Sunday/ the many ways to roast green coffee beans
I walked down 12th Avenue to the new Starbucks Reserve Roastery and Tasting Room that opened here in Capitol Hill in Seattle on Friday. The feel of the inside is somewhat like that of a microbrewery, with the industrial equipment in use and on display. I’m sure it’s quite a treat to see the roasted coffee beans come out of the roaster, but I did not have time to wait for the next batch to come out. I just did a quick walk-through and checked out the equipment on display. The place was packed with people.
So how do you like your coffee? I checked out Wikipedia’s entry for coffee roasting, and compiled this list –
22 °C (72 °F) Green Beans
165 °C (329 °F) Drying Phase
196 °C (385 °F) Cinnamon Roast
205 °C (401 °F) New England Roast
210 °C (410 °F) American Roast
219 °C (426 °F) City Roast
225 °C (437 °F) Full City Roast
230 °C (446 °F) Vienna Roast
240 °C (464 °F) French Roast
245 °C (473 °F) Italian Roast
250 °C (482 °F) Spanish Roast


Wednesday/ the dagwood

We went out for a sandwich for lunch on Wednesday here in Walnut Creek. The sandwich shop has a number of colorful vintage signs, some for Pepsi-Cola, and some for bread and bakery items. Check out the dagwood (multi-layered) sandwich with olives from the Boge’s bread sign.
Dagwood sandwiches are named after Dagwood Bumstead, a central character in the comic strip Blondie (first drawn in 1936).
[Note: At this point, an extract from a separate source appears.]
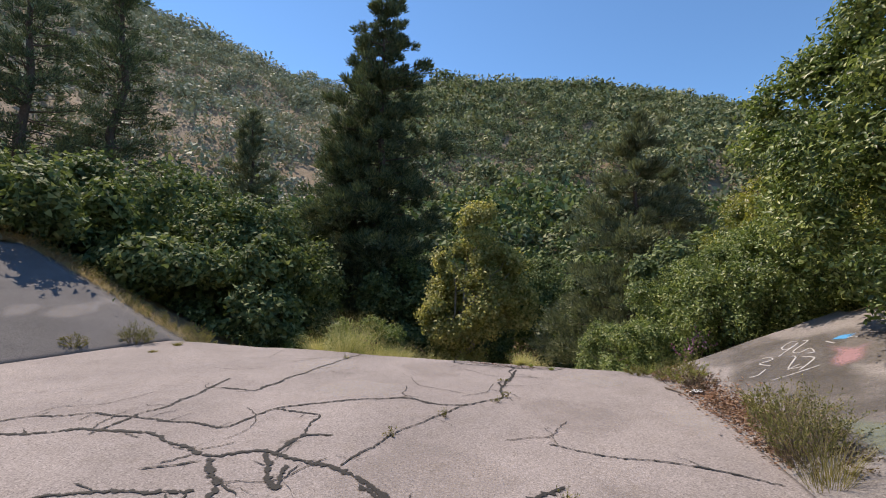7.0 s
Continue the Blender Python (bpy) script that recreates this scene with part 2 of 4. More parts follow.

In the Sunday paper in South Africa, the comic strip was called ‘Pantoffelregering’ .. loosely translated as ‘slipper government’ to indicate that Dagwood was ruled by the person wearing the slippers in the house (Blondie). Blondie at the time, was cast in the comic strip as the traditional housewife and homemaker, wearing slippers for the better part of the day.